Las Vegas taps digital twin for sustainability
With a digital twin, the city can leverage street-level data collected through IoT sensors to model future energy use, emissions, mobility and emergency management.
To address its sustainability goals, Las Vegas announced plans to deploy digital twins to help the city model future energy use, emissions, mobility and emergency management.
At the recent Consumer Electronics Show in Las Vegas, the host city revealed a digital twin of a seven square kilometer stretch of downtown. Under a partnership between digital twin platform provider Cityzenith and Terbine, which has developed an internet-of-things data monetization platform, the project is expected to help officials visualize street-level data collected through IoT sensors and Las Vegas’ 5G network to inform sustainability decisions.
City officials are currently focusing on projects that will “allow the city to review and experiment with the viability and validity of the technology,” Las Vegas Chief Innovation Officer Michael Sherwood told Smart Cities Dive.
To help reduce Las Vegas' overall energy footprint, city planners will use Cityzenith’s SmartWorldOS platform to simulate and optimize large-scale building projects using automated real-time energy monitoring and geo-tagged smart data layers.
“Initially, we are focusing on integrating these key technologies into this seven square kilometer area we have," Cityzenith CEO Michael Jansen said during a Nov. 23 video discussion with Cities Today. Really, it’s like putting that entire area on an EKG and monitoring everything that is going on,”
Cityzenith has already piloted its “Clean Cities - Clean Future” initiative in downtown Phoenix and the Navy Yard industrial park in Brooklyn. The program is working with cities to help them to cut carbon emissions from commercial buildings -- often the biggest culprits in terms of total emissions, accounting for 50-70% in larger metropolitan areas, Jansen said.
Sherwood said the Las Vegas digital twin is only in the very early stages of development, but that the project will collect information on issues related to air quality, emissions, mobility, noise pollution and traffic.
“This will be ‘wired’ into the actual city,” Terbine CEO David Knight said during the Cities Today panel. “That means that things happening on the streets, in the electrical grid, air quality and many other factors will be loaded into the digital twin. Eventually this will allow control by the city itself.”
For example, officials in the traffic department will be able to control the timing of streetlights in real time, Knight said. The digital twin of Las Vegas will also be driven by data coming from vehicles, electrical utilities, charging networks and municipal infrastructure and autonomous vehicles.
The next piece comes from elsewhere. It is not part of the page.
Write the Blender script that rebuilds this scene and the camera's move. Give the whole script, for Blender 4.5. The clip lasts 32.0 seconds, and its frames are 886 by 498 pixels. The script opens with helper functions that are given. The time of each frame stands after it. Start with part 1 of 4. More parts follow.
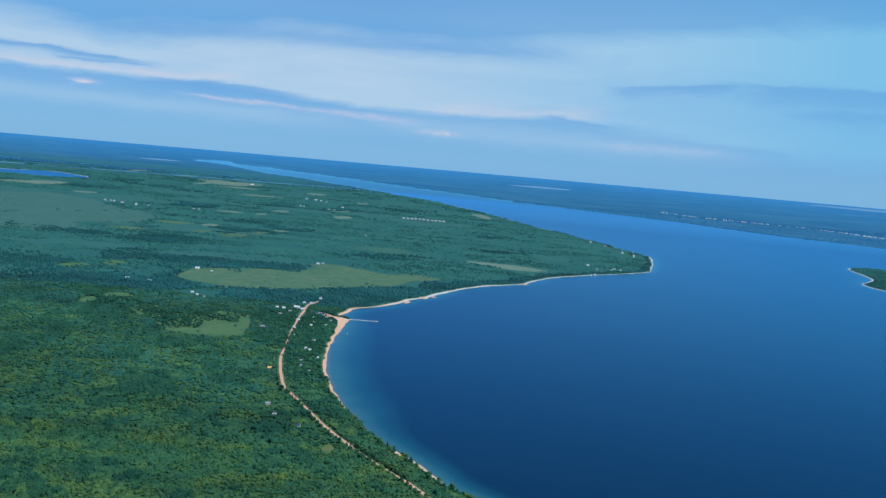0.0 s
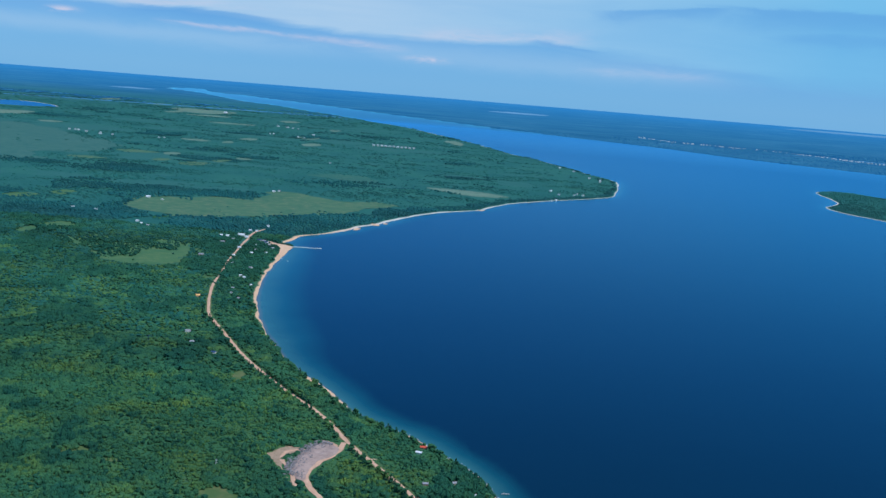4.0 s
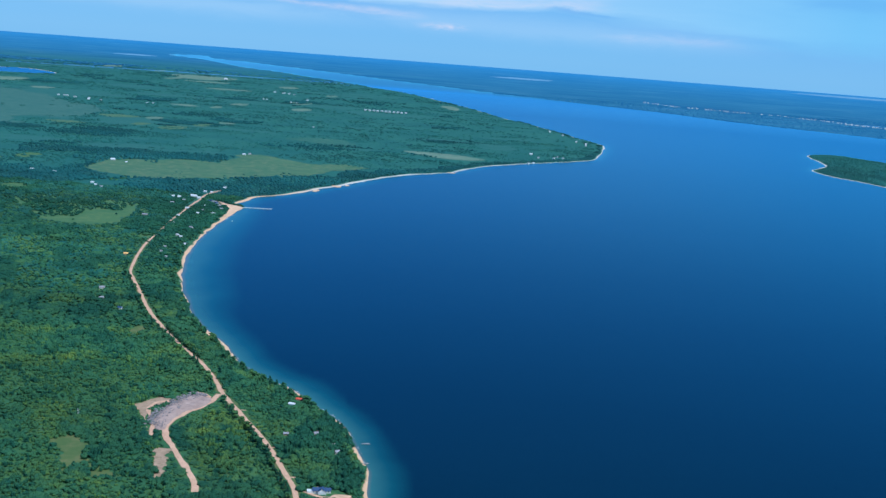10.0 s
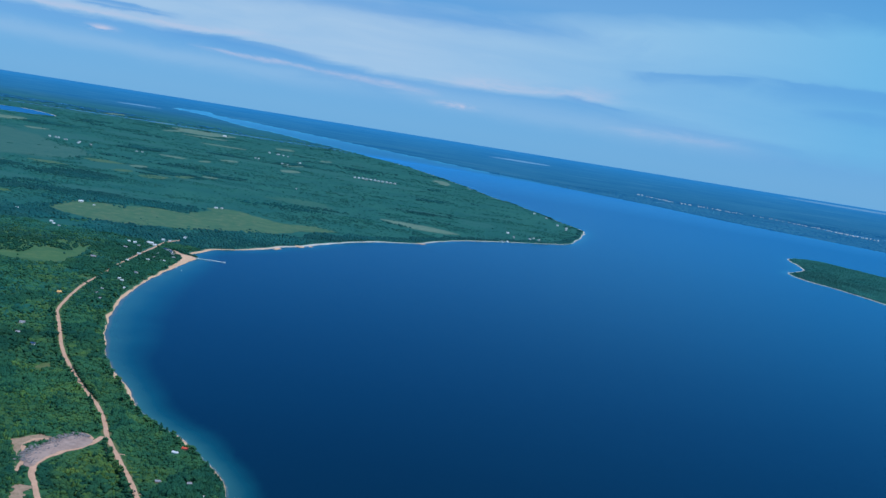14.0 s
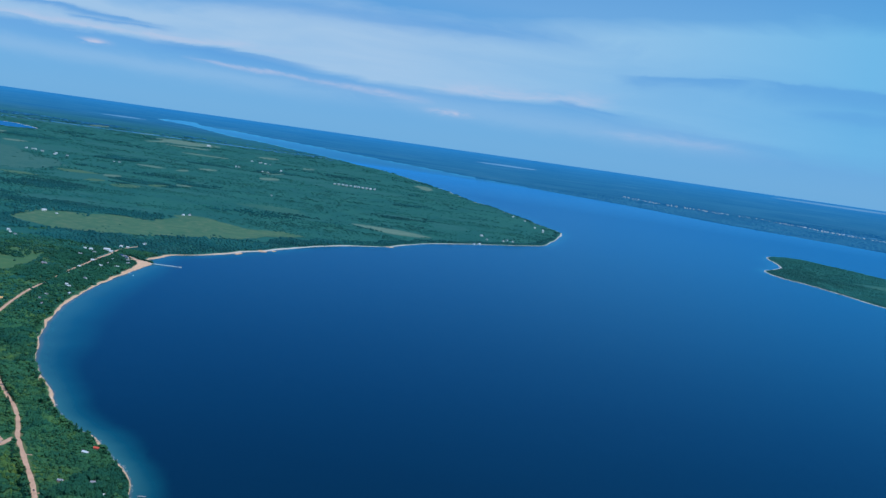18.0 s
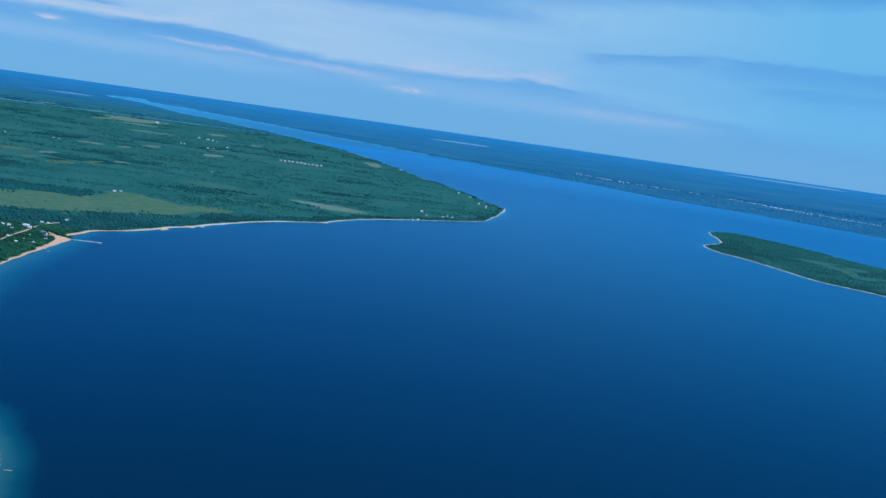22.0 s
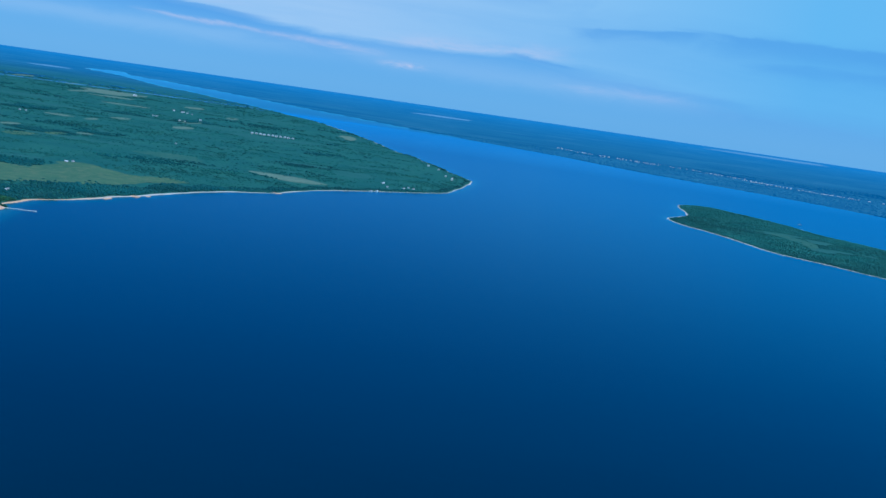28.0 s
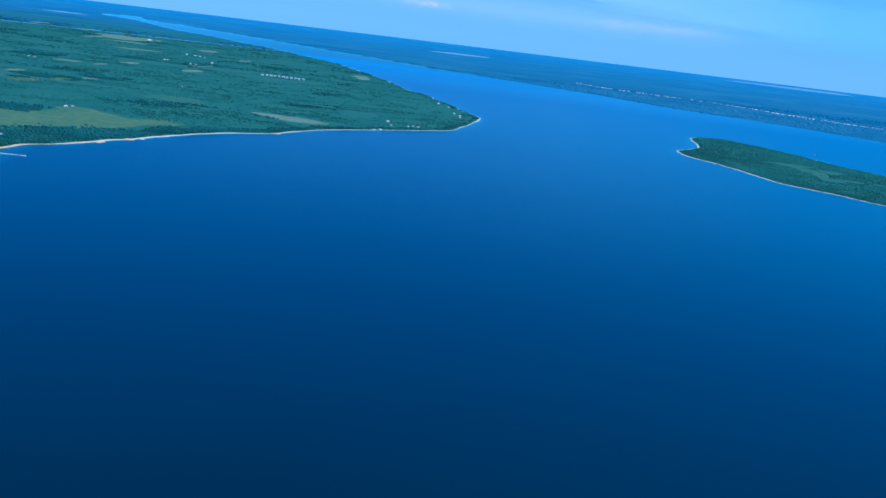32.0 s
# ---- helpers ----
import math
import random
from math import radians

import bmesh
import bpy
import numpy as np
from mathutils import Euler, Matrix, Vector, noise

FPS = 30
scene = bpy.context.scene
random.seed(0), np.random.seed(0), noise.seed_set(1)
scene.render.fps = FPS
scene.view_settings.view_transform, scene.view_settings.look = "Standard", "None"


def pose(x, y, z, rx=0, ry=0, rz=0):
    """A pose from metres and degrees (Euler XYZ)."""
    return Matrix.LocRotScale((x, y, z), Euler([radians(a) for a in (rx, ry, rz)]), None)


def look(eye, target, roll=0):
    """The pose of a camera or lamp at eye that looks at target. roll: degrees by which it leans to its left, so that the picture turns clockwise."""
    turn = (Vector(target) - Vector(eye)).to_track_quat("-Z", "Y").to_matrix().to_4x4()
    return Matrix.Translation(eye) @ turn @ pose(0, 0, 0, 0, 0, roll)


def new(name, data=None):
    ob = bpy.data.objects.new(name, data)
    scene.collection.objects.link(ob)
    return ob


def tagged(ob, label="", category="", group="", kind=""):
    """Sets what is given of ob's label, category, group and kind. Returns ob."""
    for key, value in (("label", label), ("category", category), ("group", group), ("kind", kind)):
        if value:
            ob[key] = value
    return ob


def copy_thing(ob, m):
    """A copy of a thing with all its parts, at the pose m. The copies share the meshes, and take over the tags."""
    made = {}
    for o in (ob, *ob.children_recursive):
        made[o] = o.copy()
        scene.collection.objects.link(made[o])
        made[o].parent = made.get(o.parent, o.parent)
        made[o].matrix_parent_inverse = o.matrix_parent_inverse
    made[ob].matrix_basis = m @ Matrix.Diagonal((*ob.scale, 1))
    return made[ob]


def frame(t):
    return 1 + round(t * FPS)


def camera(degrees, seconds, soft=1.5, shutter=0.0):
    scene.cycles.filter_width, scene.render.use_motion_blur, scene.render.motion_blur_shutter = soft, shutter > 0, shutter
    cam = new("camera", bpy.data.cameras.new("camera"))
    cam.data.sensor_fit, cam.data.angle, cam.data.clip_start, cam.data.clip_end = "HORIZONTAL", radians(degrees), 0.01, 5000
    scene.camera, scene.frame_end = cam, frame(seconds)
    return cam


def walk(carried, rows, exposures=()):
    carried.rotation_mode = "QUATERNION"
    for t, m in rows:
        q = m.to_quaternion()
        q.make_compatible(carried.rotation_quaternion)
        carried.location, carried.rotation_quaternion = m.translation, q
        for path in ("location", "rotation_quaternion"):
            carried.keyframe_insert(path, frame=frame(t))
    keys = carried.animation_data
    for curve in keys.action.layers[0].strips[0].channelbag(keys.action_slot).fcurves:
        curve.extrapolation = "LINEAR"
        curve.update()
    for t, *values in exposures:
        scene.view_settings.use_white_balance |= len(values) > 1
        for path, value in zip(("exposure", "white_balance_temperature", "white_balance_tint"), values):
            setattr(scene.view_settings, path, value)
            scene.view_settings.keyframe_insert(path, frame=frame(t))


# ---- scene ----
LENS = 44.49

# seconds, x, y, height, heading to the left, pitch, lean
PATH = [
    (0, -59.17, -5.28, 149.09, 0.714, -4.708, 5.000),
    (0.5, -54.55, -4.46, 149.43, 0.675, -5.238, 5.233),
    (1, -49.92, -3.66, 149.75, 0.599, -5.968, 5.439),
    (1.5, -45.28, -2.89, 150.05, 0.249, -7.819, 6.222),
    (2, -40.57, -2.16, 150.32, -0.060, -8.554, 6.255),
    (2.5, -35.79, -1.48, 150.56, -0.102, -7.372, 5.964),
    (4.5, -15.30, -0.18, 150.58, -0.293, -9.036, 4.335),
    (5, -10.18, -0.10, 150.41, -0.299, -9.488, 4.236),
    (5.5, -5.07, -0.04, 150.22, -0.349, -9.732, 4.208),
    (6, -0.00, 0.00, 150.00, 0.000, -9.978, 4.097),
    (6.5, 5.06, 0.04, 149.76, 0.295, -9.977, 4.142),
    (7, 10.10, 0.10, 149.51, 0.449, -10.096, 4.131),
    (7.5, 15.10, 0.21, 149.25, 0.470, -10.120, 4.121),
    (8, 20.10, 0.38, 148.99, 0.513, -9.788, 4.334),
    (8.5, 25.06, 0.63, 148.73, 0.518, -9.570, 4.329),
    (9, 29.99, 0.97, 148.47, 0.499, -10.002, 4.107),
    (9.5, 34.87, 1.40, 148.22, 0.392, -10.772, 3.963),
    (10, 39.78, 1.93, 147.98, 0.548, -10.227, 4.369),
    (10.5, 44.71, 2.56, 147.75, 0.818, -8.963, 5.469),
    (11, 49.62, 3.25, 147.52, 0.893, -8.379, 6.462),
    (11.5, 54.46, 3.96, 147.29, 0.900, -8.453, 7.712),
    (12, 59.25, 4.65, 147.06, 0.853, -8.411, 8.762),
    (12.5, 64.02, 5.34, 146.82, 0.873, -8.678, 9.581),
    (13, 68.74, 5.98, 146.58, 0.827, -8.330, 9.905),
    (13.5, 73.40, 6.55, 146.31, 0.781, -6.914, 9.396),
    (14, 78.02, 7.07, 146.04, 0.832, -6.208, 9.134),
    (14.5, 82.58, 7.54, 145.77, 0.839, -5.531, 8.953),
    (16.5, 100.66, 8.88, 144.90, 0.707, -6.129, 8.313),
    (17, 105.03, 9.21, 144.91, 0.778, -6.025, 8.123),
    (17.5, 109.34, 9.54, 144.96, 0.724, -6.017, 8.217),
    (18, 113.61, 9.87, 145.04, 0.694, -5.791, 8.103),
    (18.5, 117.85, 10.21, 145.16, 0.708, -5.664, 8.220),
    (19, 122.05, 10.54, 145.31, 0.544, -5.665, 8.169),
    (19.5, 126.21, 10.87, 145.48, 0.224, -5.634, 8.180),
    (20, 130.34, 11.18, 145.66, -0.242, -5.541, 8.206),
    (20.5, 134.46, 11.46, 145.84, -0.749, -5.477, 8.349),
    (21, 138.58, 11.71, 146.01, -1.051, -5.554, 8.349),
    (21.5, 142.71, 11.93, 146.18, -1.215, -6.192, 8.158),
    (22, 146.85, 12.12, 146.34, -1.506, -6.666, 8.096),
    (22.5, 150.99, 12.26, 146.49, -1.566, -7.004, 8.078),
    (23, 155.13, 12.36, 146.62, -1.614, -7.308, 8.046),
    (23.5, 159.26, 12.41, 146.75, -1.618, -7.529, 8.160),
    (24, 163.39, 12.42, 146.86, -1.789, -7.584, 8.201),
    (24.5, 167.52, 12.40, 146.96, -1.775, -7.623, 8.202),
    (25, 171.65, 12.34, 147.06, -1.740, -7.776, 8.183),
    (25.5, 175.79, 12.26, 147.15, -1.864, -7.774, 8.281),
    (27.5, 192.66, 11.73, 147.37, -1.940, -7.889, 8.267),
    (28, 197.01, 11.79, 147.44, -2.037, -7.891, 8.231),
    (28.5, 201.39, 11.88, 147.52, -2.057, -8.289, 8.245),
    (29, 205.80, 12.01, 147.60, -2.115, -8.815, 8.094),
    (29.5, 210.21, 12.17, 147.69, -2.085, -9.305, 7.969),
    (30, 214.64, 12.37, 147.78, -1.911, -9.900, 7.697),
    (30.5, 219.07, 12.60, 147.87, -1.464, -10.644, 7.425),
    (31, 223.51, 12.83, 147.96, -1.178, -11.092, 7.270),
    (31.5, 227.95, 13.08, 148.06, -1.147, -11.333, 7.350),
    (32, 232.39, 13.33, 148.16, -0.903, -11.237, 6.912),
]
EXPOSURES = [(0, -0.06, 5780, 8), (1.2, -0.08, 5650, 7), (2, -0.18, 5540, 6), (5, -0.08, 5400, 6), (7, 0.0, 5350, 6), (9.5, 0.10, 5300, 5), (10.2, 0.08, 5290, 5), (11, -0.09, 5280, 6), (14, -0.22, 5280, 6), (20, -0.22, 5220, 6), (24, -0.21, 4970, 5), (28, -0.22, 4780, 4), (30, 0.0, 4720, 4), (32, 0.06, 4700, 4)]
cam = camera(LENS, 32.0, soft=1.5)
rows = []
for t, x, y, z, heading, pitch, lean in PATH:
    eye, a, b = Vector((x, y, z)), radians(heading), radians(pitch)
    way = Vector((-math.sin(a) * math.cos(b), math.cos(a) * math.cos(b), math.sin(b)))
    rows.append((t, look(eye, eye + way * 50, lean)))
walk(cam, rows, EXPOSURES)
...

Bringing together IoT, 5G and artificial intelligence, the project intends to leverage the same core technologies in other cities throughout the U.S. and eventually, the world.
The company plans to expand its net-zero pilots in New York City, Phoenix and Las Vegas while introducing a digital twin in Los Angeles next, followed by a number of other cities.
“We are one of the fastest growing regions in the United States, and as part of that, we have to start understanding the opportunities this digital twin modeling will allow us in predicting the future. We have to see what kind of impacts we can make today, and how they affect the city several years down the road,” Sherwood said. “The bottom line is that digital twins are the future of how cities will be managed and how they are operated.”